For those who want more intensity, the Adventure Trail via ferrata features cable bridges, cliff walks, and passages through dramatic features named Hell’s Gate and the Inner Sanctum.
Rock climbing and rappelling are also available for visitors who like their geology hands-on.
Each season brings a completely different experience: spring thunders with snowmelt waterfalls, summer opens up the full river adventure, fall blazes with foliage that reflects off the water below, and winter coats the walls in sculptural ice formations.
Over 15 miles of mountain biking trails and a disc golf course round out the Recreation Center offerings.
You will find all of it at 2144 US-9, Ausable Chasm, NY 12911, and you will absolutely want to come back for a different season.
13. Fort Ticonderoga

Fort Ticonderoga has been at the center of two major wars, and walking its grounds makes both feel remarkably close.

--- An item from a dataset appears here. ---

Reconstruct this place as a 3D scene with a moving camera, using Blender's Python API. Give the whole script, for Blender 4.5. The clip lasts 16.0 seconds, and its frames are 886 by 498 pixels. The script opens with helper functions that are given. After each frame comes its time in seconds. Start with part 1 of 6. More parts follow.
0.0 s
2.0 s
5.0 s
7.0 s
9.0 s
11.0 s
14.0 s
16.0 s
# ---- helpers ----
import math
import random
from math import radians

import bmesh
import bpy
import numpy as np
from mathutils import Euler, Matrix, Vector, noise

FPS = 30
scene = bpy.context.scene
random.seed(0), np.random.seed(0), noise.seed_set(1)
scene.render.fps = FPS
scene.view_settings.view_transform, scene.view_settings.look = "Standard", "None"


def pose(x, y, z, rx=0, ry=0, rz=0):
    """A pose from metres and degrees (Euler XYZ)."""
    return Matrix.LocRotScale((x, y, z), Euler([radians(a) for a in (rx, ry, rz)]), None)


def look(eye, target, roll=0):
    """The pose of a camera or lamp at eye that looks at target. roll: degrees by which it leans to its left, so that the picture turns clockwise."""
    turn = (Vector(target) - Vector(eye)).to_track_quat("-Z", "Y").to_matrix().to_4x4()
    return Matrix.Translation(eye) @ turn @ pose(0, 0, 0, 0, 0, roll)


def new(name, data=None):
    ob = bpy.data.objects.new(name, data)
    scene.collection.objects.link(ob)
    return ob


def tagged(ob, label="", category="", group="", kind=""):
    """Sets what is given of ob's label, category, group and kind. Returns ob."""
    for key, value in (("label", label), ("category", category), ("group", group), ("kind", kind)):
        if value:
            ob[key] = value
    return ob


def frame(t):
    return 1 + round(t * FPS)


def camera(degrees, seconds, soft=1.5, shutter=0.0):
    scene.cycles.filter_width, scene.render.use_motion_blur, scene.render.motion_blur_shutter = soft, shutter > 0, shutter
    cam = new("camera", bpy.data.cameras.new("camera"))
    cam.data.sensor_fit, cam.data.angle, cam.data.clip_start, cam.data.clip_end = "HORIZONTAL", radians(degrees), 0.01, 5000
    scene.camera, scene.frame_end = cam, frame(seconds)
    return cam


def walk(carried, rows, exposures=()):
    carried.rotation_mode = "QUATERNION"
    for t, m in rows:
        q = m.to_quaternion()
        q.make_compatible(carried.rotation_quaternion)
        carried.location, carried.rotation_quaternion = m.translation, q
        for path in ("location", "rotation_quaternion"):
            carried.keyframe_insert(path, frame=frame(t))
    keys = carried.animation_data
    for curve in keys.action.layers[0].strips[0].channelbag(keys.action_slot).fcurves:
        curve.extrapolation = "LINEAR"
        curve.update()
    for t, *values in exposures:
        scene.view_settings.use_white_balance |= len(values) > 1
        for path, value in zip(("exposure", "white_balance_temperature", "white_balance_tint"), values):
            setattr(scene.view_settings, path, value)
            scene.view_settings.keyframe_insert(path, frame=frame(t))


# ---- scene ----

Situated at 100 Fort Ti Road in Ticonderoga, New York, this fort played a strategic role in both the French and Indian War and the American Revolution, controlling the critical waterway between Lake Champlain and Lake George.

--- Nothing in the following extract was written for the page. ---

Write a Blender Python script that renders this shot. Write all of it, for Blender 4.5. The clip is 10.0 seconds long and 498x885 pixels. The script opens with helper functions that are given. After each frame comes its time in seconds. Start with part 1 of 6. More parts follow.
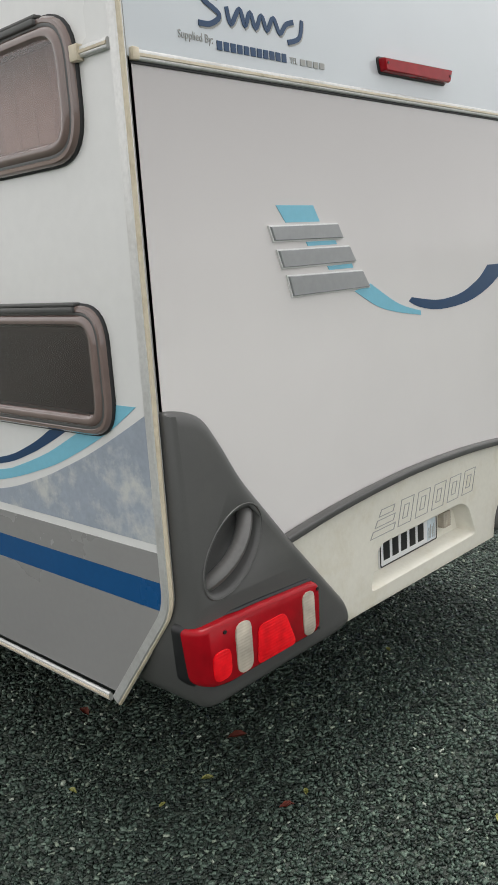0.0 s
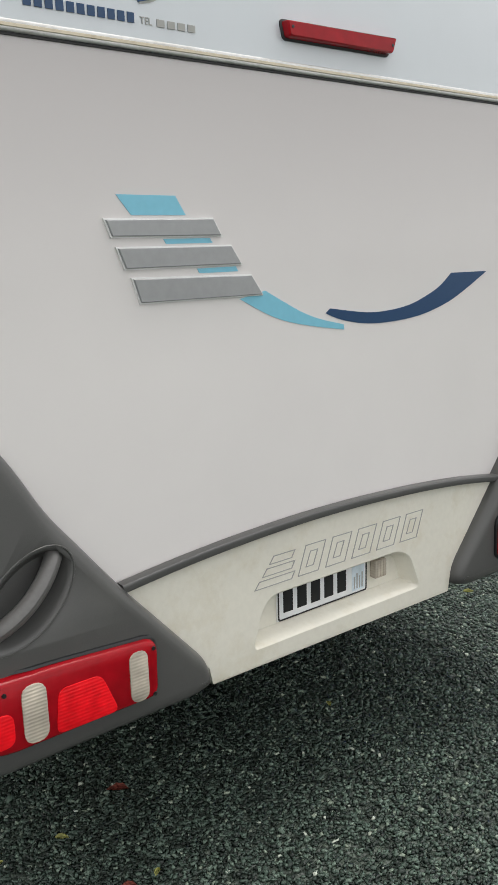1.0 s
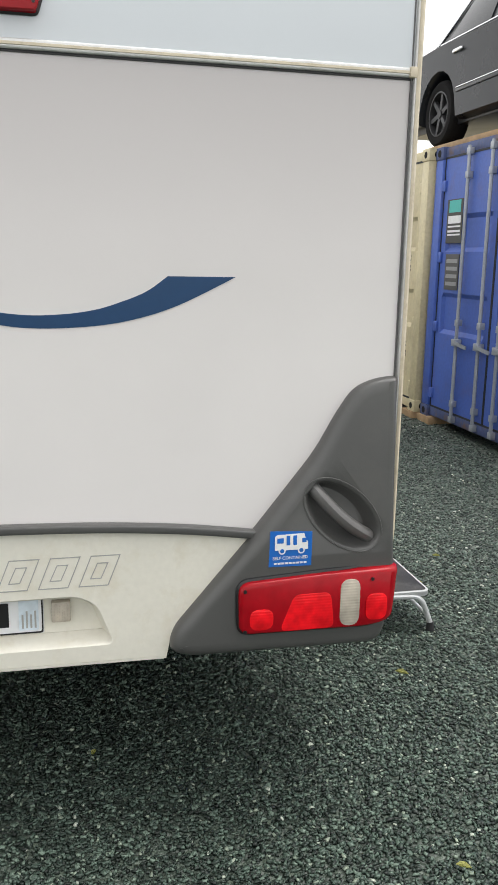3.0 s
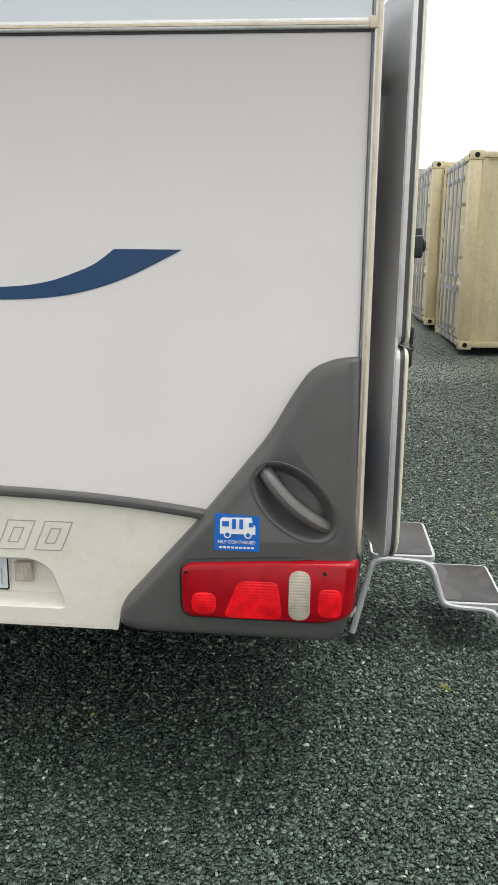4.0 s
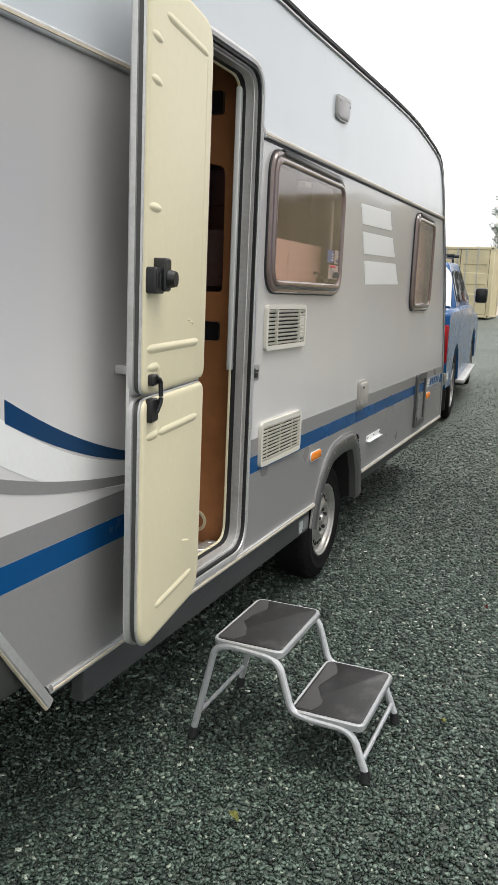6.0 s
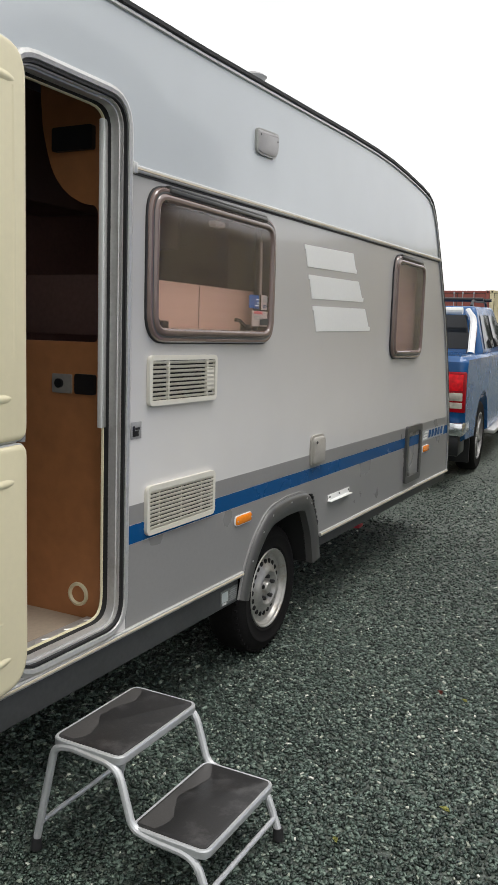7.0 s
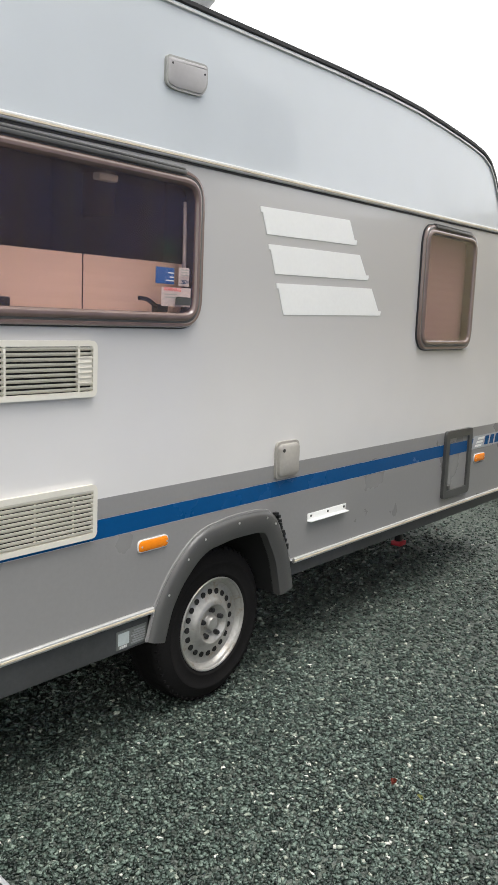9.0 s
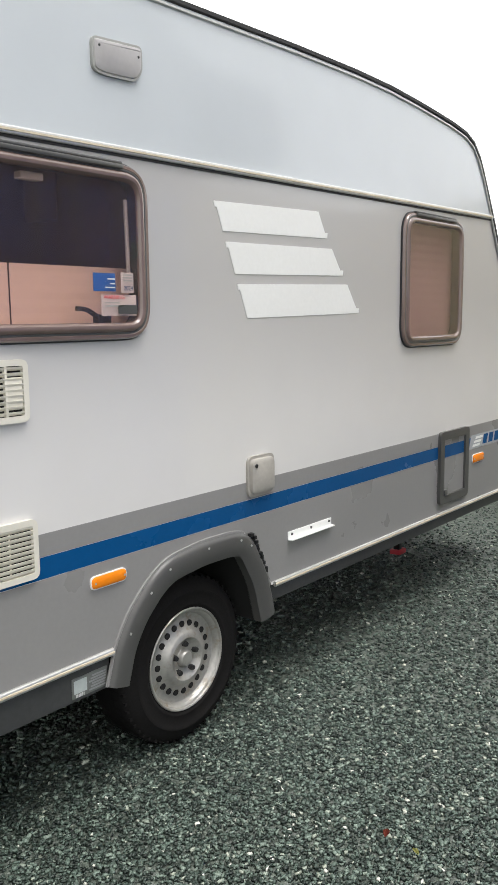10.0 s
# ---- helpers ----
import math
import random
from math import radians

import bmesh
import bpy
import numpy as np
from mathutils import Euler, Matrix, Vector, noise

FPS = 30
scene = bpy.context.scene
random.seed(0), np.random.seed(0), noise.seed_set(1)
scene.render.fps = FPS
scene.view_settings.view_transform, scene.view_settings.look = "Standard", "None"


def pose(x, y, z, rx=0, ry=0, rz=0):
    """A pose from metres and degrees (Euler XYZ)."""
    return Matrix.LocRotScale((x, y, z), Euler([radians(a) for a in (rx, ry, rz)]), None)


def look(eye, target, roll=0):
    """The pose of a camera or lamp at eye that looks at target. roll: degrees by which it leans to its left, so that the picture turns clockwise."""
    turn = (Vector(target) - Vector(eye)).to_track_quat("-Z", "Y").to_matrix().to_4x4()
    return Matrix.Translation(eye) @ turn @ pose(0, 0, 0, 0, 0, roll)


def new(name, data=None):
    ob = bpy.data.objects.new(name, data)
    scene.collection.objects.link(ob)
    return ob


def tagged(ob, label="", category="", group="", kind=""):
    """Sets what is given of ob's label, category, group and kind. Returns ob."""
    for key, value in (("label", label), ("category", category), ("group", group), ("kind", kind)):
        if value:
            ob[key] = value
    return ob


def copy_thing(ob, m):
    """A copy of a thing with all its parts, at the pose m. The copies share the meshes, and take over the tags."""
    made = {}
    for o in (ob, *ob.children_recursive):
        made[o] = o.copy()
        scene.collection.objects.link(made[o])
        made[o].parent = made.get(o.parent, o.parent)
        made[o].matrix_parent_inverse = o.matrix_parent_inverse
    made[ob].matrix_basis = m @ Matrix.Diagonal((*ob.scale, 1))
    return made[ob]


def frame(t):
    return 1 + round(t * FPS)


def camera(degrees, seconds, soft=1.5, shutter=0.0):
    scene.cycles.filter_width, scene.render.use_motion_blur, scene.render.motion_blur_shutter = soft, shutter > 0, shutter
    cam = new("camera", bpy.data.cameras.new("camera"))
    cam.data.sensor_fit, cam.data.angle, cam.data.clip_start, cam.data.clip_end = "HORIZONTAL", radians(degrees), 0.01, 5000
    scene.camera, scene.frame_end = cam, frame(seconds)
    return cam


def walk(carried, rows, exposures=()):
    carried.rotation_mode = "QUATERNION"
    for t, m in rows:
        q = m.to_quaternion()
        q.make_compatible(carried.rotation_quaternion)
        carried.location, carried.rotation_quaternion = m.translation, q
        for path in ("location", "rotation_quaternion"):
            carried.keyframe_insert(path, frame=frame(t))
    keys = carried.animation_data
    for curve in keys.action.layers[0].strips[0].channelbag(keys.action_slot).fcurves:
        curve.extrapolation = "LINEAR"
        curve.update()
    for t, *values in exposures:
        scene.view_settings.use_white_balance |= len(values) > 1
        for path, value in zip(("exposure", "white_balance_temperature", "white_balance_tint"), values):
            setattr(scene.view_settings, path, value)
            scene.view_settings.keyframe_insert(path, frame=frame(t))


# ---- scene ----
cam = camera(33.5, 10.0)
PATH = [
    (0, (0.16, -0.083, 1.62), (-1.193, 1.326, 1.191), -3.8),
    (0.5, (0.3, 0.264, 1.634), (-1.125, 1.595, 1.19), -2.2),
    (1, (0.353, 0.669, 1.616), (-1.192, 1.861, 1.176), -1.6),
    (1.5, (0.546, 1.123, 1.594), (-1.13, 2.138, 1.194), -1.2),
    (2, (0.663, 1.575, 1.569), (-1.091, 2.438, 1.15), -0.3),
    (2.5, (0.712, 2.034, 1.596), (-1.091, 2.779, 1.155), -0.3),
    (3, (0.81, 2.462, 1.595), (-1.09, 2.913, 1.162), 1.1),
    (3.2, (0.83, 2.631, 1.593), (-1.09, 2.979, 1.153), 1.8),
    (4.3, (0.778, 3.497, 1.54), (-1.147, 3.175, 1.106), -0.1),
    (4.5, (0.745, 3.642, 1.543), (-1.173, 3.259, 1.122), 0.1),
    (5, (0.551, 3.944, 1.529), (-1.36, 3.52, 1.12), 1.8),
    (5.2, (0.459, 4.066, 1.54), (-1.445, 3.61, 1.132), 1.7),
    (6.3, (-0.091, 4.743, 1.563), (-1.887, 3.927, 1.232), 2.7),
    (6.5, (-0.229, 4.821, 1.587), (-2.022, 3.989, 1.285), 2.5),
    (7, (-0.532, 5.069, 1.584), (-2.288, 4.15, 1.323), 1.8),
    (7.5, (-0.829, 5.282, 1.612), (-2.523, 4.26, 1.322), 2.2),
    (8, (-1.122, 5.342, 1.611), (-2.798, 4.288, 1.324), 2.3),
    (8.5, (-1.378, 5.385, 1.599), (-3.028, 4.292, 1.312), 1.6),
    (9, (-1.641, 5.441, 1.592), (-3.194, 4.217, 1.291), 2.3),
    (9.5, (-1.843, 5.454, 1.597), (-3.388, 4.216, 1.308), 0.9),
    (10, (-1.98, 5.391, 1.607), (-3.515, 4.143, 1.308), -0.6),
]
walk(cam, [(t, look(eye, target, roll)) for t, eye, target, roll in PATH],
     exposures=[(0, 0.14), (0.5, 0.06), (1, 0.22), (1.5, 0.3), (2, 0.21), (2.5, 0.54), (3, 0.45), (4.5, 0.35), (5, 0.25), (6.5, 0.13), (7, -0.02), (7.5, 0.1), (8, 0.32), (8.5, 0.36), (9, 0.42), (10, 0.49)])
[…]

American forces held the line here in 1776 in a stand that many historians believe helped secure the eventual outcome of the Revolution.
The fort’s museum houses North America’s largest collection of 18th-century military artifacts, and the exhibits are organized in a way that makes the history genuinely gripping rather than dusty.
Guided tours, musket demonstrations, and cannon firings happen throughout the season and draw crowds for good reason.
The meticulously maintained historic gardens provide a surprisingly peaceful contrast to all that military history surrounding them.
The signature REAL TIME REVOLUTION events are the crown jewel of the Fort Ticonderoga experience.
Reenactments recreate pivotal moments like Ethan Allen and the Green Mountain Boys capturing the fort and the 1777 siege with a level of detail that blurs the line between history and theater.
Mount Defiance offers panoramic views of the fort and surrounding landscape that are worth the short climb on their own. Fort Ticonderoga is a full day well spent.